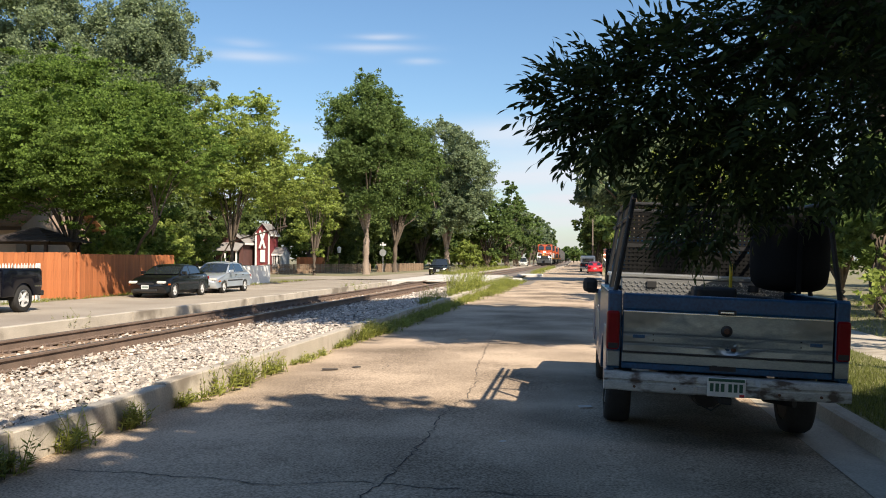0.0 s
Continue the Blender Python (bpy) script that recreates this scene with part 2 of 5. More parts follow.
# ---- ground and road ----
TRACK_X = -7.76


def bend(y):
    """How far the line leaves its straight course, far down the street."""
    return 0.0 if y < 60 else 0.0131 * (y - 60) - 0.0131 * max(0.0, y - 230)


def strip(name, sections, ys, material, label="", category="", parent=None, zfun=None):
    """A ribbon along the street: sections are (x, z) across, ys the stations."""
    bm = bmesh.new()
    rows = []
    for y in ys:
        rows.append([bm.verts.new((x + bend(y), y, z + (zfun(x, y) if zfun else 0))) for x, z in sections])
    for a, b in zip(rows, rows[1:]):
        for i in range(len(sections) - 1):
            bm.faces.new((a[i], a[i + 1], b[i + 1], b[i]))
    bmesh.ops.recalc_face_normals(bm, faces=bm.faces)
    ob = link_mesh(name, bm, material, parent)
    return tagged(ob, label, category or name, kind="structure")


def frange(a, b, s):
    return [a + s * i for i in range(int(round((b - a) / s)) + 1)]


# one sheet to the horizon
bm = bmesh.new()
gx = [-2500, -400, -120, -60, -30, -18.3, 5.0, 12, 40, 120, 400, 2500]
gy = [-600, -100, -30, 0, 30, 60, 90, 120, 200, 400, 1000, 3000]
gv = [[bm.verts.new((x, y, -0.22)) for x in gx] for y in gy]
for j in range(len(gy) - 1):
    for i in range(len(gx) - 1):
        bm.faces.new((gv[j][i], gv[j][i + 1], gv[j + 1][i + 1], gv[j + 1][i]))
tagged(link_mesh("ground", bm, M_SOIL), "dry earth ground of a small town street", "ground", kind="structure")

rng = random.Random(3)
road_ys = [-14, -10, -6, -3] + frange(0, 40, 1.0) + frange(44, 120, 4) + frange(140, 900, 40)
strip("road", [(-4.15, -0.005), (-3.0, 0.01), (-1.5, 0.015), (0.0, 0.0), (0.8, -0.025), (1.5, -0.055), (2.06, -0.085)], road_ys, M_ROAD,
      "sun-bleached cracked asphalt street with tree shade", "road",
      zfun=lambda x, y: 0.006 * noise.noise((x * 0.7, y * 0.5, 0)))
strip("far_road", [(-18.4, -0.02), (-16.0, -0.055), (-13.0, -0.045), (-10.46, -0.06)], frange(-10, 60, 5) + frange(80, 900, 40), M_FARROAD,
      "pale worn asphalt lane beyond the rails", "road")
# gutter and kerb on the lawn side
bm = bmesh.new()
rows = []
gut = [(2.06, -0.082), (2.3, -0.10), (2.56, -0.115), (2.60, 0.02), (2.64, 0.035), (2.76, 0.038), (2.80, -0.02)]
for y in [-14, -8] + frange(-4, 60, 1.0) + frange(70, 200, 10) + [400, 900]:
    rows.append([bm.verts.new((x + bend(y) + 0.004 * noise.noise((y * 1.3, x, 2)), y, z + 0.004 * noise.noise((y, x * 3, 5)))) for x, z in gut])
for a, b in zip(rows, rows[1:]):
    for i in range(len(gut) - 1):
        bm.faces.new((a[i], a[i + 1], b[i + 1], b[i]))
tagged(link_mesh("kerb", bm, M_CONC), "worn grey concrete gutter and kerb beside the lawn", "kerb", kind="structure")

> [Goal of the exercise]
Please quote the lines of the material, beginning with the first and ending with the one that contains "return [a +", exactly as written and without any pictures.

> [Answer to this problem]
0.0 s
Continue the Blender Python (bpy) script that recreates this scene with part 2 of 5. More parts follow.
# ---- ground and road ----
TRACK_X = -7.76


def bend(y):
    """How far the line leaves its straight course, far down the street."""
    return 0.0 if y < 60 else 0.0131 * (y - 60) - 0.0131 * max(0.0, y - 230)


def strip(name, sections, ys, material, label="", category="", parent=None, zfun=None):
    """A ribbon along the street: sections are (x, z) across, ys the stations."""
    bm = bmesh.new()
    rows = []
    for y in ys:
        rows.append([bm.verts.new((x + bend(y), y, z + (zfun(x, y) if zfun else 0))) for x, z in sections])
    for a, b in zip(rows, rows[1:]):
        for i in range(len(sections) - 1):
            bm.faces.new((a[i], a[i + 1], b[i + 1], b[i]))
    bmesh.ops.recalc_face_normals(bm, faces=bm.faces)
    ob = link_mesh(name, bm, material, parent)
    return tagged(ob, label, category or name, kind="structure")


def frange(a, b, s):
    return [a + s * i for i in range(int(round((b - a) / s)) + 1)]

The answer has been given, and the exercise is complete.